Wolfgang Ketterle, Physics Nobel Prize Laureate and the John D. MacArthur Professor of Physics at the Massachusetts Institute of Technology, gave the 2005 Ford Motor Company Distinguished Lecture in Physics.

The lecture was held on Wednesday, April 6, 2005, in 1324 East Hall Auditorium at 4:15 PM with a reception preceding it at 3:45 PM on the first floor of the East Hall Atrium (located directly behind the lecture hall facing Church Street).

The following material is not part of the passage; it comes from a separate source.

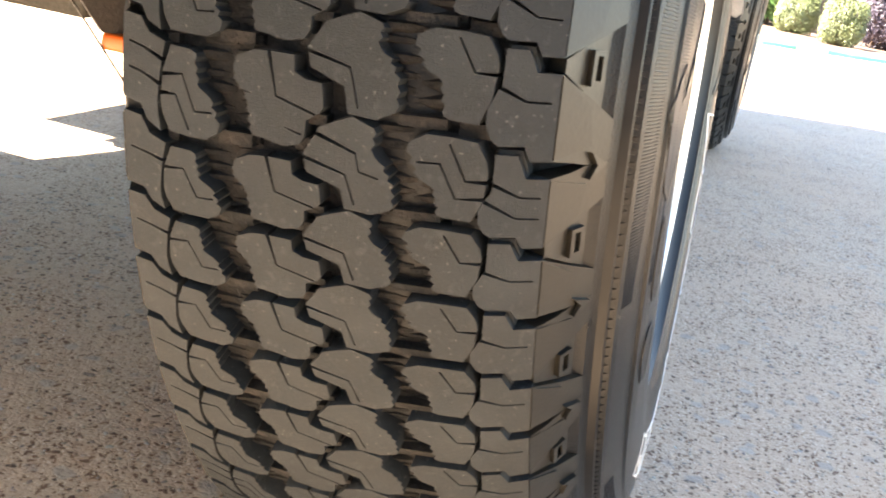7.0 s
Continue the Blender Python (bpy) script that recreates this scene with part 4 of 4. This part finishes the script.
# ---------------------------------------------------------------- garden across the driveway
def bush(name, centre, size, mat, count, leaf, label, seed):
    bm = bmesh.new()
    rg = random.Random(seed)
    for _ in range(count):
        d = Vector((rg.gauss(0, 1), rg.gauss(0, 1), rg.gauss(0, 1))).normalized()
        lump = 1 + 0.16 * noise.noise(d * 2.3 + Vector((seed, 0, 0)))
        rr = lump * rg.uniform(0.75, 1.0) / max(0.86, (d.x ** 4 + d.y ** 4 + d.z ** 4) ** 0.25 * 1.12)
        p = Vector((d.x * size[0] * rr, d.y * size[1] * rr, size[2] + d.z * size[2] * rr))
        if p.z < 0.03:
            p.z = rg.uniform(0.03, 0.3)
        nrm = (d + Vector((rg.uniform(-.7, .7), rg.uniform(-.7, .7), rg.uniform(-.3, .9)))).normalized()
        u = nrm.orthogonal().normalized()
        u.rotate(Matrix.Rotation(rg.uniform(0, 6.28), 3, nrm))
        w = nrm.cross(u)
        s = leaf * rg.uniform(0.7, 1.3)
        vs = [bm.verts.new(p + a) for a in (-u * s, w * s * 0.45 + nrm * s * 0.1, u * s, -w * s * 0.45 + nrm * s * 0.1)]
        bm.faces.new(vs)
    thing = tagged(new(name), label, "bush")
    thing.location = centre
    part("foliage", bm, mat, thing, smooth=0)
    tb = bmesh.new()
    for k in range(4):
        a = k * 1.6
        tube(tb, [(0.05 * math.cos(a), 0.05 * math.sin(a), 0), (size[0] * 0.4 * math.cos(a), size[1] * 0.4 * math.sin(a), size[2]), (size[0] * 0.6 * math.cos(a), size[1] * 0.6 * math.sin(a), size[2] * 1.5)], [0.03, 0.02, 0.008], 6)
    part("stem", tb, RUST, thing)
    return thing


bush("shrub", (10.97, -0.72, 0), (0.25, 0.25, 0.255), LEAF_LIME, 16000, 0.011, "clipped round yellow-green shrub in the mulch bed", 1)
bush("shrub", (9.75, -1.09, 0), (0.235, 0.235, 0.25), LEAF_LIME, 16000, 0.011, "clipped round yellow-green shrub in the mulch bed", 2)
bush("purple_shrub", (10.75, -1.60, 0), (0.46, 0.44, 0.62), LEAF_PURPLE, 15000, 0.020, "large dark purple-leaved shrub", 3)
bush("tall_shrub", (12.6, -0.42, 0), (0.70, 0.62, 0.95), LEAF_GREEN, 14000, 0.042, "tall glossy green shrub against the wall", 4)
bush("tall_shrub", (12.9, 0.9, 0), (0.7, 0.75, 0.9), LEAF_GREEN, 10000, 0.042, "tall glossy green shrub against the wall", 5)


def bed_front(y):
    return 7.75 - 0.46 * max(-4.0, min(2.5, y))


bm = bmesh.new()
bmesh.ops.create_grid(bm, x_segments=60, y_segments=80, size=1)
for v in bm.verts:
    y = -1.0 + v.co.y * 9
    front = bed_front(y)
    edge = v.co.x < -0.999
    v.co = Vector((front + (v.co.x + 1) * 0.5 * (15.2 - front), y, -0.01 if edge else 0.03 + 0.02 * noise.noise(Vector((v.co.x * 40, y * 4, 0)))))
tagged(part("mulch_bed", bm, MULCH), "brown bark mulch bed", "mulch bed", kind="structure")
bm = bmesh.new()
box(bm, (14.4, -14, 0), (14.7, 14, 3.2), 0)
tagged(part("wall_house", bm, HOUSE, smooth=0), "tan house wall behind the shrubs", "wall", kind="structure")
# unseen overhang, added to keep the sun off the wall below
bm = bmesh.new()
box(bm, (13.3, -14, 2.55), (17.0, 14, 2.72), 0.02)
tagged(part("roof_eaves", bm, GRIME, smooth=0), "unseen brown eaves added to shade the house wall", "roof", kind="structure")

# turquoise plastic edging along parts of the bed
for y0, y1 in ((0.32, -0.08), (-0.30, -0.62), (-0.88, -3.2)):
    bm = bmesh.new()
    rings = []
    for i in range(31):
        y = y0 + (y1 - y0) * i / 30
        x = bed_front(y) - 0.03 + 0.03 * noise.noise(Vector((y * 3, 1, 0)))
        h = 0.028 + 0.012 * noise.noise(Vector((y * 5, 4, 0)))
        w = 0.035 * min(1.0, 0.2 + min(i, 30 - i) / 5)
        rings.append([(x - w, y, 0), (x - w * 0.8, y, h), (x + w * 0.8, y, h + 0.01), (x + w, y, 0)])
    sweep(bm, True, rings)
    bmesh.ops.recalc_face_normals(bm, faces=bm.faces)
    tagged(part("bed_edging", bm, TURQUOISE), "turquoise plastic edging strip beside the mulch", "edging", kind="structure")

# outdoor tap pipe with its white box on the house wall
pipe = tagged(new("meter_box"), "white metal meter box with a curved pipe on the wall", "meter box")
pipe.location = (13.5, -1.26, -0.17)
bm = bmesh.new()
box(bm, (-0.06, -0.13, 1.02), (0.9, 0.13, 1.40), 0.02)
part("box", bm, WHITE_PAINT, pipe)
for z in (1.08, 1.20, 1.31):
    bm = bmesh.new()
    box(bm, (-0.068, -0.075, z), (-0.055, 0.02, z + 0.05), 0.004)
    part("vent", bm, DARK, pipe)
bm = bmesh.new()
tube(bm, [(0.0, 0.05, 1.03), (0.0, 0.09, 0.90), (0.0, 0.10, 0.75), (0.0, 0.06, 0.60), (0.0, 0.0, 0.50), (0.0, 0.0, 0.0)], 0.022, 12)
part("pipe", bm, WHITE_PAINT, pipe)

# unseen plain wall behind the camera's end point, added to cut low sky light
bm = bmesh.new()
box(bm, (-4.2, -7, 0), (-3.6, 7, 5.6), 0)
tagged(part("wall_garage", bm, UNSEEN_WALL, smooth=0), "pale grey unseen wall ahead of the car, added to cut sky light", "wall", kind="structure")

# scraps of bark and grit on the concrete
def scrap(x, y, size, mat, label, seed):
    bm = bmesh.new()
    bmesh.ops.create_icosphere(bm, subdivisions=2, radius=1.0)
    for v in bm.verts:
        k = 1 + 0.35 * noise.noise(v.co * 1.7 + Vector((seed, 0, 0)))
        v.co = Vector((v.co.x * size * k, v.co.y * size * 0.55 * k, size * 0.12 + v.co.z * size * 0.16 * k))
    o = part("bark_scrap", bm, mat, None, smooth=40)
    o.matrix_basis = pose(x, y, 0, 0, 0, seed * 57)
    return tagged(o, label, "bark scrap", group="scraps on the driveway")


for i, (x, y, size) in enumerate(((0.912, 0.541, 0.013), (2.010, 0.350, 0.014), (1.985, 0.322, 0.013), (1.607, 0.102, 0.009))):
    scrap(x, y, size, BARK, "small dark scrap of bark on the concrete", i + 1)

When Freezing Cold is Not Cold Enough -- New Forms of Matter at Close to Absolute Zero Temperature

Why do physicists freeze matter to extremely low temperatures? Why is it worthwhile to cool to temperatures which are more than a million times lower than that of interstellar space? This lecture will discuss new forms of matter, which exist only at extremely low temperatures. Low temperatures open a new door to the quantum world where particles behave as waves and “march in lockstep”. In 1925, Einstein predicted such a new form of matter, the Bose-Einstein condensate, but it was realized only in 1995 in laboratories at Boulder and at the Massachusetts Institute of Technology (MIT). More recently, Bose-Einstein condensates of molecules and fermion pairs have been created and may show behavior similar to electrons in superconducting materials.